Thursday, September 15, 2011

A Poet Sends Her Lover Off to War: Stateside by Jehanne Dubrow

Last month, I told you about Siobhan Fallon's marvelous collection of short stories You Know When the Men Are Gone, one of the best fictional treatments of life on the homefront during war I've ever read.  About a year earlier, Jehanne Dubrow quietly released Stateside, a book of poetry which just as powerfully explores the pain of separation between spouse and soldier.  If you enjoyed Fallon's collection, Stateside serves as the perfect companion, drilling just as deep to examine the relations between lovers split by war.

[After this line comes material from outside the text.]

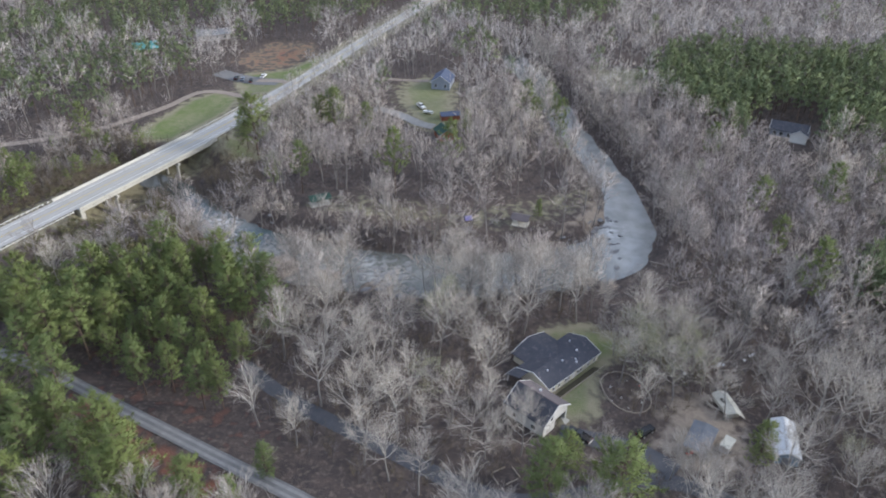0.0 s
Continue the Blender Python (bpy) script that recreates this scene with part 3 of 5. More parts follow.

Using Penelope, Odysseus' faithful wait-by-the-sea wife, as her model, the poet writes intimately of a spouse's uncertainty.  Dubrow's husband is a career Navy officer who has frequently deployed overseas.  As Ted Kooser writes in his introduction to Stateside, Dubrow is "well acquainted with the perils of the sea, the perils of war, the perils of loneliness."

Speaking personally, as the soldier who slipped quietly out of the dark bedroom after brushing my lips across my wife's cheek on the morning I left for Iraq, the poem "Before the Deployment" is as accurate as they come.  It ends with these lines:
But I believe he shuts the bedroom door,
as though unsure if he should change his mind,

pull off his boots, crawl beneath the blankets
left behind, his hand a heat against my breast,

our heart rates slowing into rest.  Perhaps
all good-byes should whisper like a piece of silk--

and then the quick surprise of waking, alone
except for the citrus ghost of his cologne.
Once the husband (or wife) has laced up the boots and gone off to war, Dubrow says that's when the real longing sets in.  Desire rises like mercury in a thermometer, memories fade, the snapshot smile gets fuzzy, and the lover focuses on the smallest details.  "On the Erotics of Deployment" opens with these wonderful lines: "I'll build an altar/to the tiny flecks fallen from his razor."  In another poem, "Penelope, Stateside," Dubrow advises the military wife to succumb to the sexual itch by going to the PX to shop for bras and lacy thongs.  Or perhaps buy a pair of jeans,
the denim pressing on each thigh
so that there's no sensation but
      blue fabric like a second skin,
           no lover's touch more intimate
                 than the zipper pressing in.
Elsewhere in the collection, she describes what it's like in the days just before a deployment, that period when lovers should be closer than ever but, in reality, turns out to be the time when both partners are already pulling away, steeling themselves for what is to come.  In "Against War Movies," she sees her husband in every scene from Platoon, M*A*S*H, and Midway:
He's burned or gassed, he's shot between the eyes,
or shoots himself when he comes home again.
Each movie is a training exercise,
a scenario for how my husband dies.
And, on the other end of the deployment, there is not always the happy homecoming, the ecstatic reunion after war and distance.  Even when the sailor returns, there is uneasiness, a brittle tension in the air that can crack and splinter with just a word.  In "Eastern Shore," the spouses lie in a wide king-size bed and "barely scrape together in our sleep."  The marriage bed, it turns out, is wide as an ocean, as hard as a cold desert floor.

Stateside should be required reading for all military couples, both the deployed and those who remain home at the hearth, as a training manual for that most perilous of battlefields: the human heart.  It's also applicable to anyone else who's ever been in a strained relationship.  After all, the world is full of Odysseuses who wander out to sea and the Penelopes who wait for their return.